» **OBJECTIVE**:
Exclude the pictures and return every line exactly as written.

» **DATASET EXCERPT**:
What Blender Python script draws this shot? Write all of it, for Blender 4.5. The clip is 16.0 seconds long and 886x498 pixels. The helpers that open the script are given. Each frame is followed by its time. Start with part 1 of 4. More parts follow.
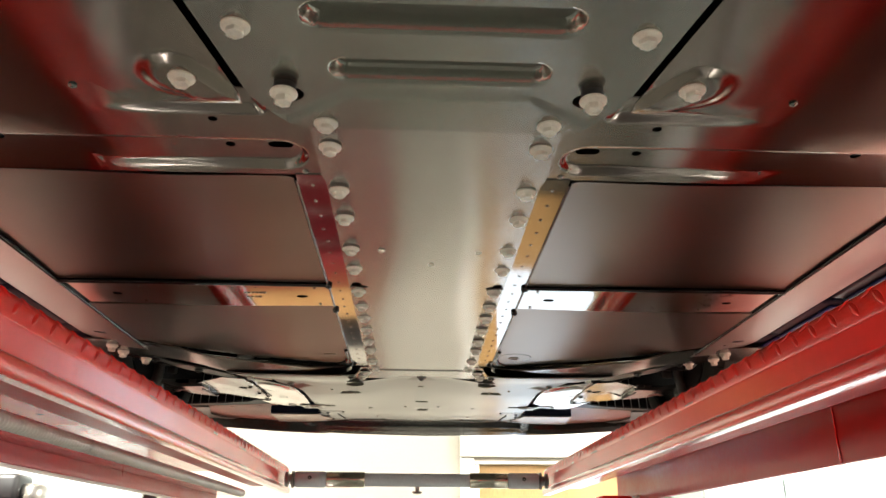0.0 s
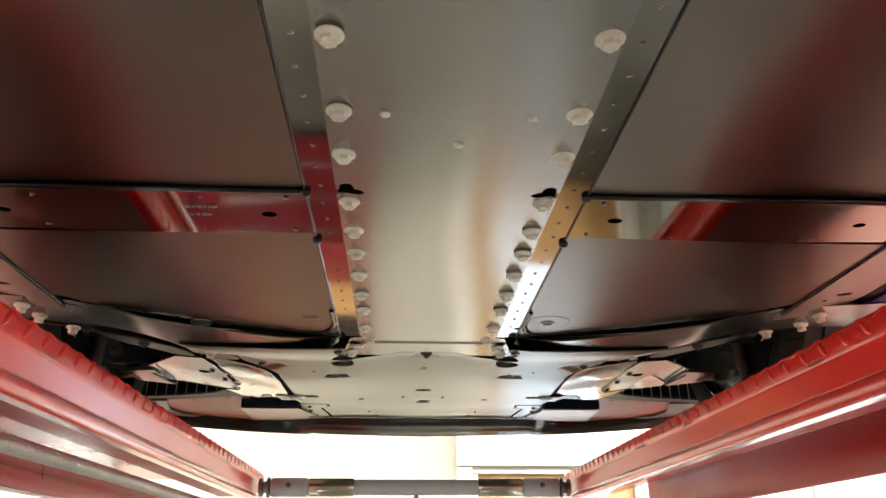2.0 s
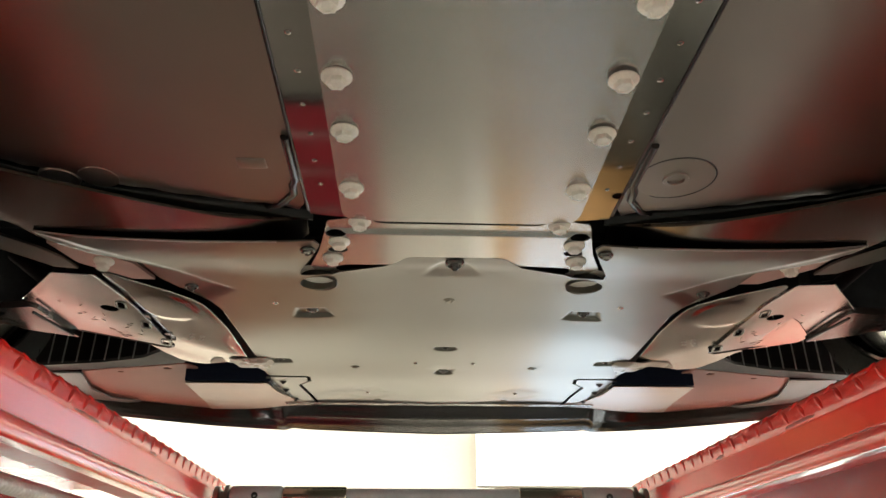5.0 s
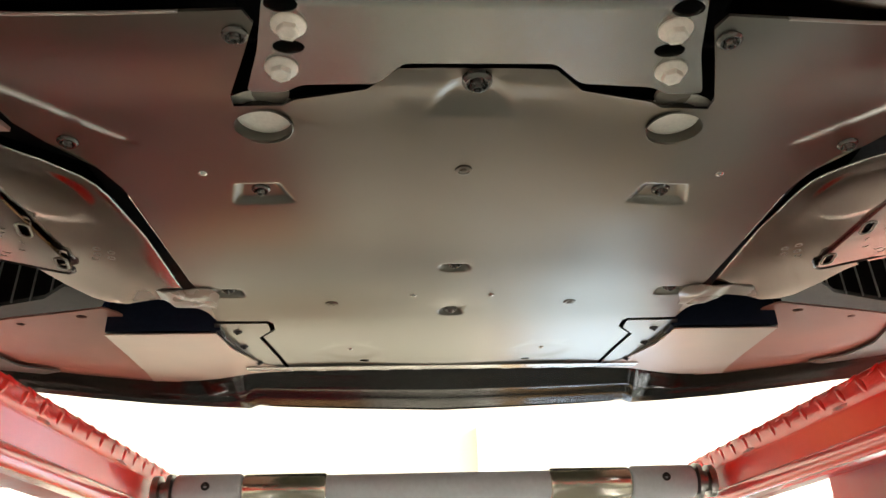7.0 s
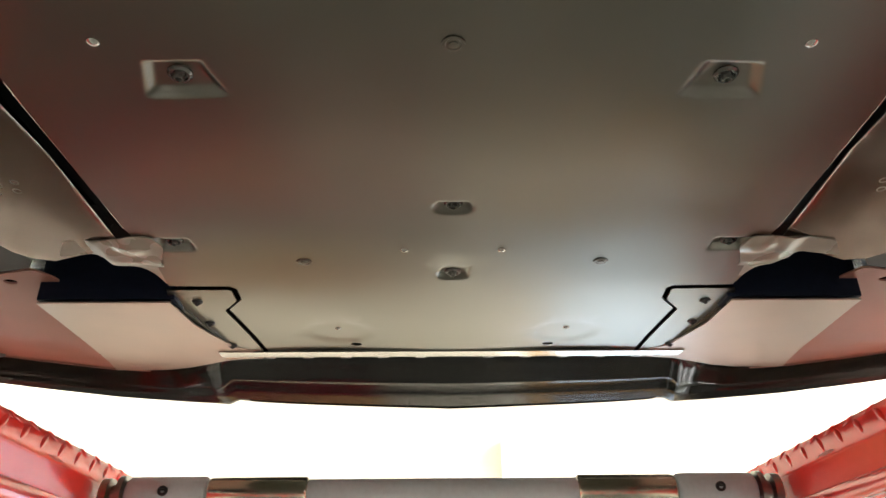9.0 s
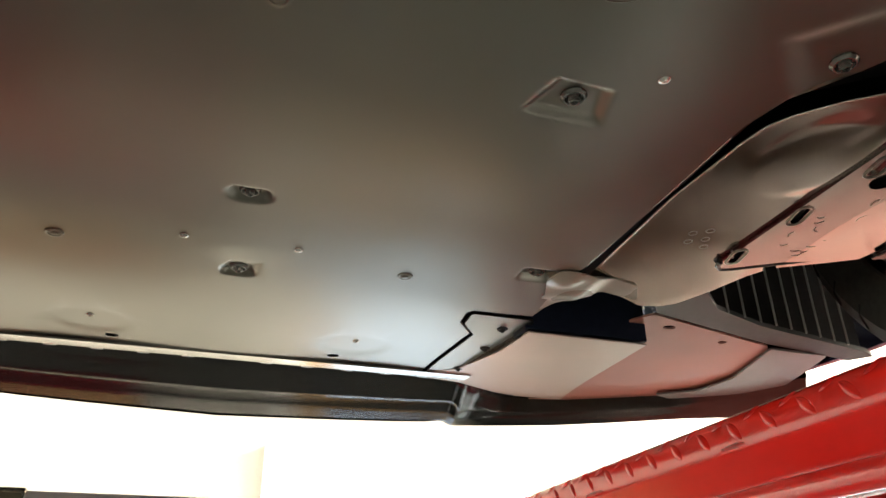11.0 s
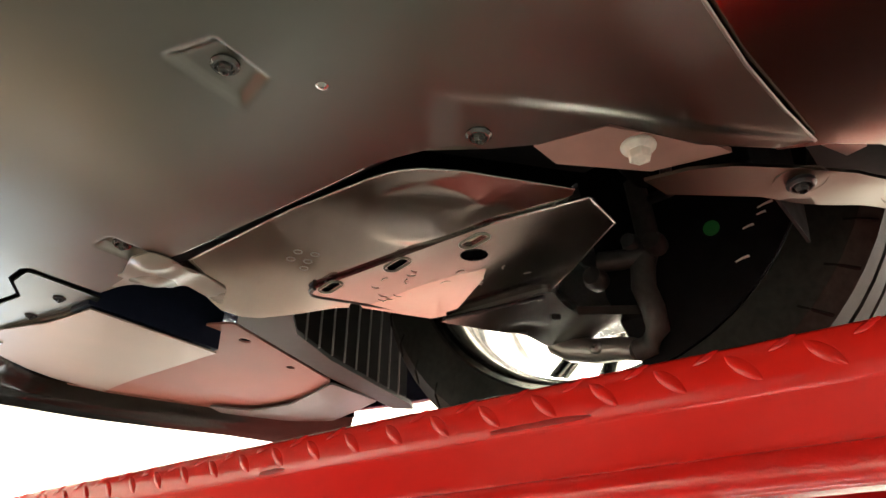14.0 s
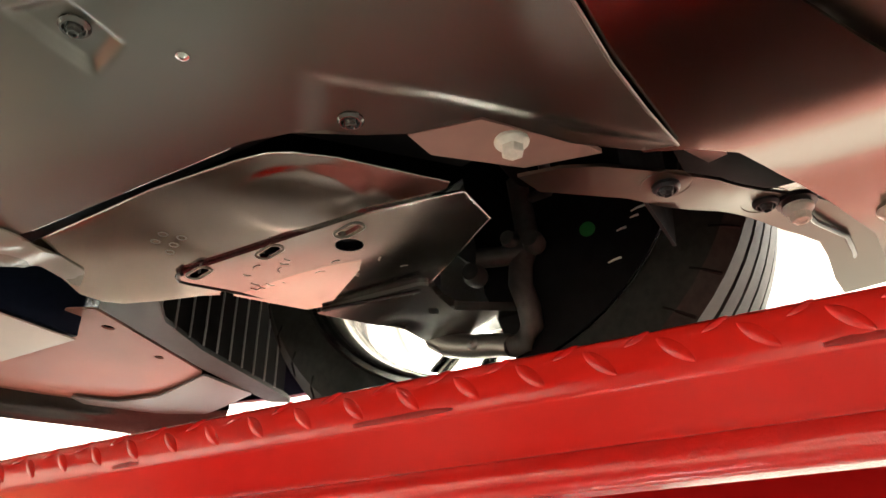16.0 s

» **PROBLEM SOLUTION**:
What Blender Python script draws this shot? Write all of it, for Blender 4.5. The clip is 16.0 seconds long and 886x498 pixels. The helpers that open the script are given. Each frame is followed by its time. Start with part 1 of 4. More parts follow.
0.0 s
2.0 s
5.0 s
7.0 s
9.0 s
11.0 s
14.0 s
16.0 s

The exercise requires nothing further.